» Exercise prompt:
Return the listing word for word, as given.

************

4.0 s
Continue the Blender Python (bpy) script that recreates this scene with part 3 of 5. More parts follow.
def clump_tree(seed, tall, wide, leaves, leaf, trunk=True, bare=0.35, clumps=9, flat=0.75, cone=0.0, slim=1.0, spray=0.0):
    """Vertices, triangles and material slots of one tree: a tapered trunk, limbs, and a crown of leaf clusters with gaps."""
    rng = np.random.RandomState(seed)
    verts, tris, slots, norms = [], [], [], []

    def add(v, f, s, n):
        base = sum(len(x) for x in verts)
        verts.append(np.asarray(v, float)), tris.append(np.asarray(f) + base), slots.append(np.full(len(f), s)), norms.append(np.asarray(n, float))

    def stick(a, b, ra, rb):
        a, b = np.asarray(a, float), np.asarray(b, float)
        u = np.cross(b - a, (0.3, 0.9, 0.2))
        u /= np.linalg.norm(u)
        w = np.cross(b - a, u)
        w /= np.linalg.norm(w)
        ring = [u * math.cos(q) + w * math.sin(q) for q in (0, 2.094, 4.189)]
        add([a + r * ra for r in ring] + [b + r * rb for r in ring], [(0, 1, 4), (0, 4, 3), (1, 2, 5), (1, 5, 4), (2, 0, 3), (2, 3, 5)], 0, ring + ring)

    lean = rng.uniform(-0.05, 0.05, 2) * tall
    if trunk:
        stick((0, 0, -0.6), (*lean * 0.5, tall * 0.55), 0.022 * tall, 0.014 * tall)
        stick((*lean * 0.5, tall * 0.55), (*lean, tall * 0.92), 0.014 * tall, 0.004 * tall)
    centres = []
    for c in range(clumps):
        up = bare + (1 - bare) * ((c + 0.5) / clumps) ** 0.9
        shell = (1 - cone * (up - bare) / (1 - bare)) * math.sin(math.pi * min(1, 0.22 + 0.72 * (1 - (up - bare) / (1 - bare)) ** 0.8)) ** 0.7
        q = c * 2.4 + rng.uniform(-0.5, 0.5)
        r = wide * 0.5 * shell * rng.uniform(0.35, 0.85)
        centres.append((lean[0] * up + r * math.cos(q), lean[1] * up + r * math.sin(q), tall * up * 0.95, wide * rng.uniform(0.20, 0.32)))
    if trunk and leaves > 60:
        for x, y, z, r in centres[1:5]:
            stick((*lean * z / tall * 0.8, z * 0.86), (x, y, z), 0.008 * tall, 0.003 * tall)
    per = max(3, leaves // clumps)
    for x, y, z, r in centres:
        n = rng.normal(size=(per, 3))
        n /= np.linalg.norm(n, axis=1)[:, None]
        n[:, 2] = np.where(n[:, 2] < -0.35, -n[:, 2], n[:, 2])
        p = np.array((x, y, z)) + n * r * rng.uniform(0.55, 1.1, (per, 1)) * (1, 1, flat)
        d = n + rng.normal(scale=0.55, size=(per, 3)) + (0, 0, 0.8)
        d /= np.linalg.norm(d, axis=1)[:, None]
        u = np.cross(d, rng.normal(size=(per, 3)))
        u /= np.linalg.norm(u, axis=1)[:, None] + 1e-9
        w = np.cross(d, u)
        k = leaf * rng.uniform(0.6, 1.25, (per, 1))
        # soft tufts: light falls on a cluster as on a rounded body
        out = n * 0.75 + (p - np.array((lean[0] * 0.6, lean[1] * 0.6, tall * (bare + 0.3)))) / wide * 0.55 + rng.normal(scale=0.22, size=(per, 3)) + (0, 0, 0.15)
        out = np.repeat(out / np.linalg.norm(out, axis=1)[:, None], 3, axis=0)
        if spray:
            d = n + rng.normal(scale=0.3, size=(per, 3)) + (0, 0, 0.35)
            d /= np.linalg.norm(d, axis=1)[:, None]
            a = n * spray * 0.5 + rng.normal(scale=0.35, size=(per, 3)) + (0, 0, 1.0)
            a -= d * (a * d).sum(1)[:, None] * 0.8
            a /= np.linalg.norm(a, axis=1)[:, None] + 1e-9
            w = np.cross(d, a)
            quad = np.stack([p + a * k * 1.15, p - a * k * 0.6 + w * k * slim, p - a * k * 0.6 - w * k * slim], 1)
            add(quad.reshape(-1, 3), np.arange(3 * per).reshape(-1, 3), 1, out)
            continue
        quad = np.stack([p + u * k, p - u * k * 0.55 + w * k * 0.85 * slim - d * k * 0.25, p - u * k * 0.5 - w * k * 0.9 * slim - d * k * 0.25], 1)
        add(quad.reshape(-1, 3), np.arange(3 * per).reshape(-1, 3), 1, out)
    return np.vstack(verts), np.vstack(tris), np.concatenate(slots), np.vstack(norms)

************

» Result below:
4.0 s
Continue the Blender Python (bpy) script that recreates this scene with part 3 of 5. More parts follow.
def clump_tree(seed, tall, wide, leaves, leaf, trunk=True, bare=0.35, clumps=9, flat=0.75, cone=0.0, slim=1.0, spray=0.0):
    """Vertices, triangles and material slots of one tree: a tapered trunk, limbs, and a crown of leaf clusters with gaps."""
    rng = np.random.RandomState(seed)
    verts, tris, slots, norms = [], [], [], []

    def add(v, f, s, n):
        base = sum(len(x) for x in verts)
        verts.append(np.asarray(v, float)), tris.append(np.asarray(f) + base), slots.append(np.full(len(f), s)), norms.append(np.asarray(n, float))

    def stick(a, b, ra, rb):
        a, b = np.asarray(a, float), np.asarray(b, float)
        u = np.cross(b - a, (0.3, 0.9, 0.2))
        u /= np.linalg.norm(u)
        w = np.cross(b - a, u)
        w /= np.linalg.norm(w)
        ring = [u * math.cos(q) + w * math.sin(q) for q in (0, 2.094, 4.189)]
        add([a + r * ra for r in ring] + [b + r * rb for r in ring], [(0, 1, 4), (0, 4, 3), (1, 2, 5), (1, 5, 4), (2, 0, 3), (2, 3, 5)], 0, ring + ring)

    lean = rng.uniform(-0.05, 0.05, 2) * tall
    if trunk:
        stick((0, 0, -0.6), (*lean * 0.5, tall * 0.55), 0.022 * tall, 0.014 * tall)
        stick((*lean * 0.5, tall * 0.55), (*lean, tall * 0.92), 0.014 * tall, 0.004 * tall)
    centres = []
    for c in range(clumps):
        up = bare + (1 - bare) * ((c + 0.5) / clumps) ** 0.9
        shell = (1 - cone * (up - bare) / (1 - bare)) * math.sin(math.pi * min(1, 0.22 + 0.72 * (1 - (up - bare) / (1 - bare)) ** 0.8)) ** 0.7
        q = c * 2.4 + rng.uniform(-0.5, 0.5)
        r = wide * 0.5 * shell * rng.uniform(0.35, 0.85)
        centres.append((lean[0] * up + r * math.cos(q), lean[1] * up + r * math.sin(q), tall * up * 0.95, wide * rng.uniform(0.20, 0.32)))
    if trunk and leaves > 60:
        for x, y, z, r in centres[1:5]:
            stick((*lean * z / tall * 0.8, z * 0.86), (x, y, z), 0.008 * tall, 0.003 * tall)
    per = max(3, leaves // clumps)
    for x, y, z, r in centres:
        n = rng.normal(size=(per, 3))
        n /= np.linalg.norm(n, axis=1)[:, None]
        n[:, 2] = np.where(n[:, 2] < -0.35, -n[:, 2], n[:, 2])
        p = np.array((x, y, z)) + n * r * rng.uniform(0.55, 1.1, (per, 1)) * (1, 1, flat)
        d = n + rng.normal(scale=0.55, size=(per, 3)) + (0, 0, 0.8)
        d /= np.linalg.norm(d, axis=1)[:, None]
        u = np.cross(d, rng.normal(size=(per, 3)))
        u /= np.linalg.norm(u, axis=1)[:, None] + 1e-9
        w = np.cross(d, u)
        k = leaf * rng.uniform(0.6, 1.25, (per, 1))
        # soft tufts: light falls on a cluster as on a rounded body
        out = n * 0.75 + (p - np.array((lean[0] * 0.6, lean[1] * 0.6, tall * (bare + 0.3)))) / wide * 0.55 + rng.normal(scale=0.22, size=(per, 3)) + (0, 0, 0.15)
        out = np.repeat(out / np.linalg.norm(out, axis=1)[:, None], 3, axis=0)
        if spray:
            d = n + rng.normal(scale=0.3, size=(per, 3)) + (0, 0, 0.35)
            d /= np.linalg.norm(d, axis=1)[:, None]
            a = n * spray * 0.5 + rng.normal(scale=0.35, size=(per, 3)) + (0, 0, 1.0)
            a -= d * (a * d).sum(1)[:, None] * 0.8
            a /= np.linalg.norm(a, axis=1)[:, None] + 1e-9
            w = np.cross(d, a)
            quad = np.stack([p + a * k * 1.15, p - a * k * 0.6 + w * k * slim, p - a * k * 0.6 - w * k * slim], 1)
            add(quad.reshape(-1, 3), np.arange(3 * per).reshape(-1, 3), 1, out)
            continue
        quad = np.stack([p + u * k, p - u * k * 0.55 + w * k * 0.85 * slim - d * k * 0.25, p - u * k * 0.5 - w * k * 0.9 * slim - d * k * 0.25], 1)
        add(quad.reshape(-1, 3), np.arange(3 * per).reshape(-1, 3), 1, out)
    return np.vstack(verts), np.vstack(tris), np.concatenate(slots), np.vstack(norms)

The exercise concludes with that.